--- Begin INPUT RECORDS ---
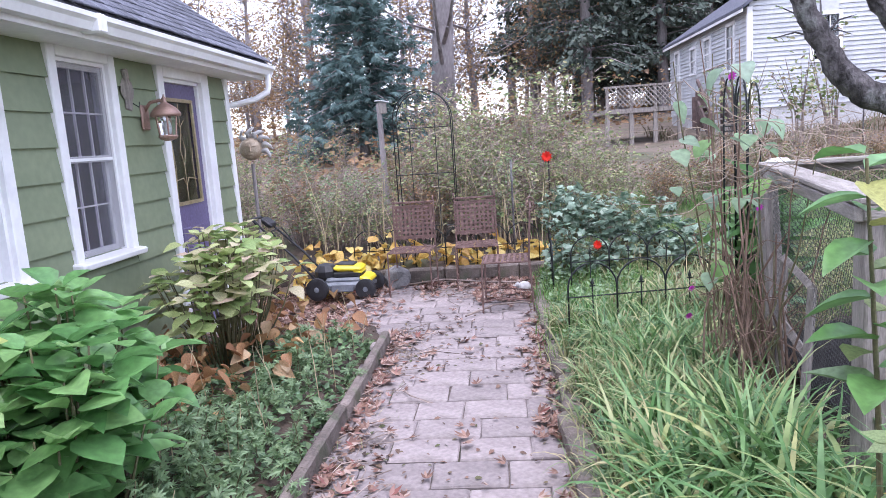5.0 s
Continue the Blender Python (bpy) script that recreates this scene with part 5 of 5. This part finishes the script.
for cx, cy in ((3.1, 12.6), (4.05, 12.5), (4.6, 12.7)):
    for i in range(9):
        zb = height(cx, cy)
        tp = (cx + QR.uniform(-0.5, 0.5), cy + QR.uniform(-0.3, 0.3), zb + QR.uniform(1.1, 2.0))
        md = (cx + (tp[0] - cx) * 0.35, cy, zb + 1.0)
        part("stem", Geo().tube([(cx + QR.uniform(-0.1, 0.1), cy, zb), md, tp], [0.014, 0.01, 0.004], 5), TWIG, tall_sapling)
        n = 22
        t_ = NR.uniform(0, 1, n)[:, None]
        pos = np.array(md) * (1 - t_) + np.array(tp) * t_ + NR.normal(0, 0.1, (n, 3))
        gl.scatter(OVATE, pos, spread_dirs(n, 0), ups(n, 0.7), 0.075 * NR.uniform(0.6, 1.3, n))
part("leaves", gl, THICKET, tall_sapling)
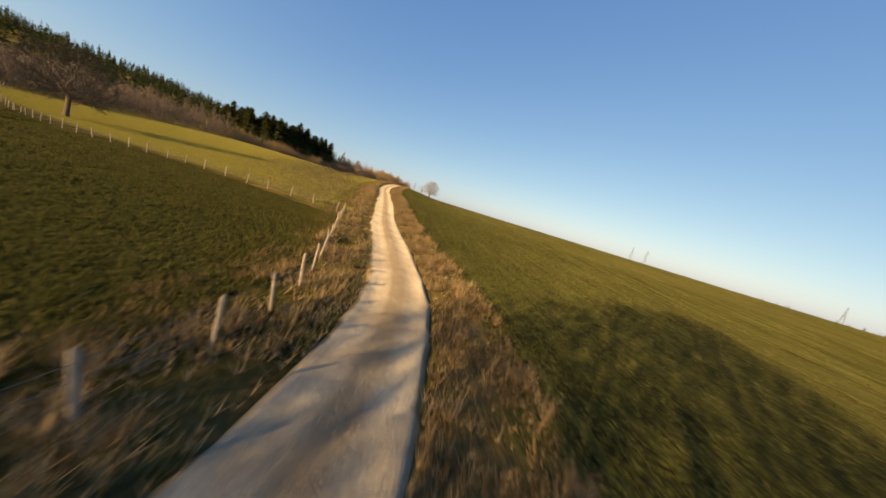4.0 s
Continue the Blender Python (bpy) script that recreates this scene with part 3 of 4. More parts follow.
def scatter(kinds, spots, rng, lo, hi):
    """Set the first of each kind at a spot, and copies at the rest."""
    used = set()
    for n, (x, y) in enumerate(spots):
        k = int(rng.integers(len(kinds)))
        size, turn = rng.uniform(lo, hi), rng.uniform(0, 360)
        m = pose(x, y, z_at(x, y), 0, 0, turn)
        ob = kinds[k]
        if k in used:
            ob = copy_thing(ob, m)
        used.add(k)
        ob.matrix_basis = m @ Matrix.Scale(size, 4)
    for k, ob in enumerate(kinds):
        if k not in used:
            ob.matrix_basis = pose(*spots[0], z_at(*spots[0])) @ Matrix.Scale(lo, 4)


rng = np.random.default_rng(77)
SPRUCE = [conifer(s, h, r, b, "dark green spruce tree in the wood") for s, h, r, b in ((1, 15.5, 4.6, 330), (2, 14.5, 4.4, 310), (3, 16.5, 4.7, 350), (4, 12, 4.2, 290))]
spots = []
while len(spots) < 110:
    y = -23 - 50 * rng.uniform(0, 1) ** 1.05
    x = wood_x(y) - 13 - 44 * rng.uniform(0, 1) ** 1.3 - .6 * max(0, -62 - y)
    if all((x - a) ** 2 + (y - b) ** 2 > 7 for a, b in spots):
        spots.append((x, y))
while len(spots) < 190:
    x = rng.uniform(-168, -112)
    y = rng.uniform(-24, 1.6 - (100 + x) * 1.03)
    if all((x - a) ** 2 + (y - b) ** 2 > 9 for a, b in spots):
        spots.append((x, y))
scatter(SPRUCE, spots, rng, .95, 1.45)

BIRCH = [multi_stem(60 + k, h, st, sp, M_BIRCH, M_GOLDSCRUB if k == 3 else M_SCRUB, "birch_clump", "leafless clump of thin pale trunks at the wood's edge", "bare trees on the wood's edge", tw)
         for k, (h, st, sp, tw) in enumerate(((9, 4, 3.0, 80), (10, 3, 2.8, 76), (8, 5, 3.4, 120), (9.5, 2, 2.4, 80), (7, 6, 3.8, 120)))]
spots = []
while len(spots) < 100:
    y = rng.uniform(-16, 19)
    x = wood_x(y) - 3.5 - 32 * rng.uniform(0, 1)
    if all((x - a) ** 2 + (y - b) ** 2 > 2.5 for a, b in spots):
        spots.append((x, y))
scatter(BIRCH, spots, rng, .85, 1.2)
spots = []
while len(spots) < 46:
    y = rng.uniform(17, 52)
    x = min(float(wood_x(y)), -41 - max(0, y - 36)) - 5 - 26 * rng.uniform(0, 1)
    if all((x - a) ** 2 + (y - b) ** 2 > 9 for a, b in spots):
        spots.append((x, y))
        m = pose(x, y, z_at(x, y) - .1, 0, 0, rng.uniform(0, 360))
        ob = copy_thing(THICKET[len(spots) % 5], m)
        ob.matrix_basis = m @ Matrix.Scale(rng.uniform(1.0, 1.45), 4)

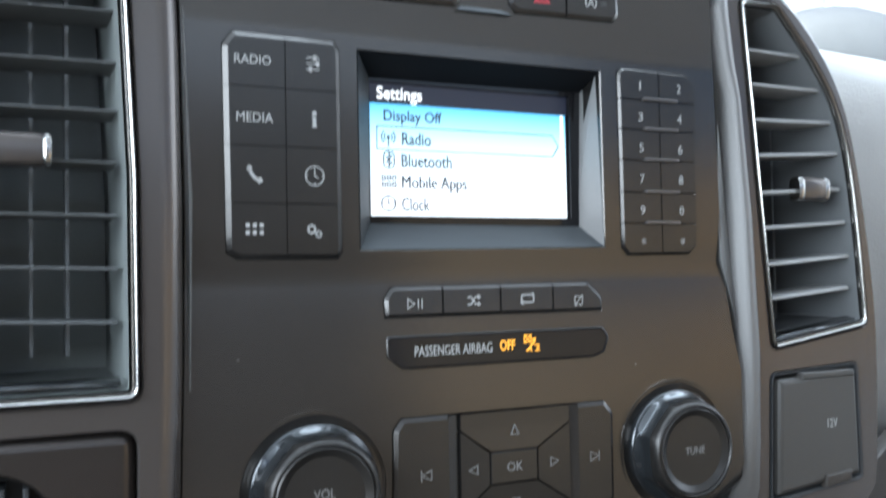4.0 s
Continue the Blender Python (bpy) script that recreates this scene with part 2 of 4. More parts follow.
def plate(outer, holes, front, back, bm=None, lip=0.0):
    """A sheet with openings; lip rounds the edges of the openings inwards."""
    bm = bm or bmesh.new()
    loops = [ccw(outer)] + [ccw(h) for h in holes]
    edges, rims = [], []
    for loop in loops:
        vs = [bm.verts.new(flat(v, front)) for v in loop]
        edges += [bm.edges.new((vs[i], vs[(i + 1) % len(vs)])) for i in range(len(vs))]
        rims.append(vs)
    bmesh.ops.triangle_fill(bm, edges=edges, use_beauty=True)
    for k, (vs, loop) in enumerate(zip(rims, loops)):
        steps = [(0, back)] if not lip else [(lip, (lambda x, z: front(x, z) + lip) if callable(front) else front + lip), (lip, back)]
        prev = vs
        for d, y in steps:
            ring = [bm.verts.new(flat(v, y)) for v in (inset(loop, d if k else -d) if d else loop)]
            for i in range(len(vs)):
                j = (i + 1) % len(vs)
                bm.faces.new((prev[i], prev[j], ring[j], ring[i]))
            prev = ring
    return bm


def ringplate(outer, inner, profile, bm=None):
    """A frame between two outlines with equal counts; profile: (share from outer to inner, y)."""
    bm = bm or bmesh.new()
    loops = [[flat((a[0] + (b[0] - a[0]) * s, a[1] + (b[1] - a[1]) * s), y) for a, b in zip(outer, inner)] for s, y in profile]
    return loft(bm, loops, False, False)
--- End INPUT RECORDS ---
--- Begin INPUT RECORDS ---
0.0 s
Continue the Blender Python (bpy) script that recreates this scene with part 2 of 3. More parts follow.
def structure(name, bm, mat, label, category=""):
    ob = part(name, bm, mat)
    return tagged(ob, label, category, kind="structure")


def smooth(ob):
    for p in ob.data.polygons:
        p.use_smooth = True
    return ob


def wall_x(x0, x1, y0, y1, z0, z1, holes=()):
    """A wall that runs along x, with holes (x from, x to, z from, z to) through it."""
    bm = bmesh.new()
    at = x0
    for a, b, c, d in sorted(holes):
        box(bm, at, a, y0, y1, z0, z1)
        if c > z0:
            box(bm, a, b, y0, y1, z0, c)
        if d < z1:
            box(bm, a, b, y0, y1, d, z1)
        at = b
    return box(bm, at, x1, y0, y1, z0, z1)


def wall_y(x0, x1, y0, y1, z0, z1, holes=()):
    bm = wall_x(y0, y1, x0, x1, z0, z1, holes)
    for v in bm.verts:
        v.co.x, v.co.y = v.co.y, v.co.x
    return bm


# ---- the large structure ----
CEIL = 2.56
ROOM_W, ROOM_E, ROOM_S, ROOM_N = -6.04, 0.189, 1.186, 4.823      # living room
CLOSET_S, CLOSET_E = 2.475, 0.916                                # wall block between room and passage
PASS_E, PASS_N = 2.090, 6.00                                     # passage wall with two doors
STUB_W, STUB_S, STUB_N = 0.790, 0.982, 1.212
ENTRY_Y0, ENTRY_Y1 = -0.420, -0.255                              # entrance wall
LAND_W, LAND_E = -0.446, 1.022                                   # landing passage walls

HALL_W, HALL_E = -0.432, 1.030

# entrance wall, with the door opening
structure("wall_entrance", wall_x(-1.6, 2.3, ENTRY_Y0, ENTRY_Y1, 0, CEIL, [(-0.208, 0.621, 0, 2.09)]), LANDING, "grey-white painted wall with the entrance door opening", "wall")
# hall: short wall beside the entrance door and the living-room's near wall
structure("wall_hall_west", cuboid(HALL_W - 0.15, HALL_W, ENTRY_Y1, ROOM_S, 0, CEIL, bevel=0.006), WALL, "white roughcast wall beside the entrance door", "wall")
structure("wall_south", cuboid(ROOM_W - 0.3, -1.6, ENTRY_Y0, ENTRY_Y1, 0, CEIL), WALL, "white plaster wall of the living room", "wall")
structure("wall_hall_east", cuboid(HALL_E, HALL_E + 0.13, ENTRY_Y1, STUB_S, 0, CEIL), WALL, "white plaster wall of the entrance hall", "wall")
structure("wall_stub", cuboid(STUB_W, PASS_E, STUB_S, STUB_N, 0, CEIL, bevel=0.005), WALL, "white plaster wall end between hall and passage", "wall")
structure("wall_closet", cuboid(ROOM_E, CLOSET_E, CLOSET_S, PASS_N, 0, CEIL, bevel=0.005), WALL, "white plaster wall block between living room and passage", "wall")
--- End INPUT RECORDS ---
The lines above from the one containing "3 of 4. More parts follow." through the one containing "ob.matrix_basis = pose(*spots[0], z_at(*spots[0]))" are to be set down exactly, and no others.

SOLUTION TO THE PROBLEM
Continue the Blender Python (bpy) script that recreates this scene with part 3 of 4. More parts follow.
def scatter(kinds, spots, rng, lo, hi):
    """Set the first of each kind at a spot, and copies at the rest."""
    used = set()
    for n, (x, y) in enumerate(spots):
        k = int(rng.integers(len(kinds)))
        size, turn = rng.uniform(lo, hi), rng.uniform(0, 360)
        m = pose(x, y, z_at(x, y), 0, 0, turn)
        ob = kinds[k]
        if k in used:
            ob = copy_thing(ob, m)
        used.add(k)
        ob.matrix_basis = m @ Matrix.Scale(size, 4)
    for k, ob in enumerate(kinds):
        if k not in used:
            ob.matrix_basis = pose(*spots[0], z_at(*spots[0])) @ Matrix.Scale(lo, 4)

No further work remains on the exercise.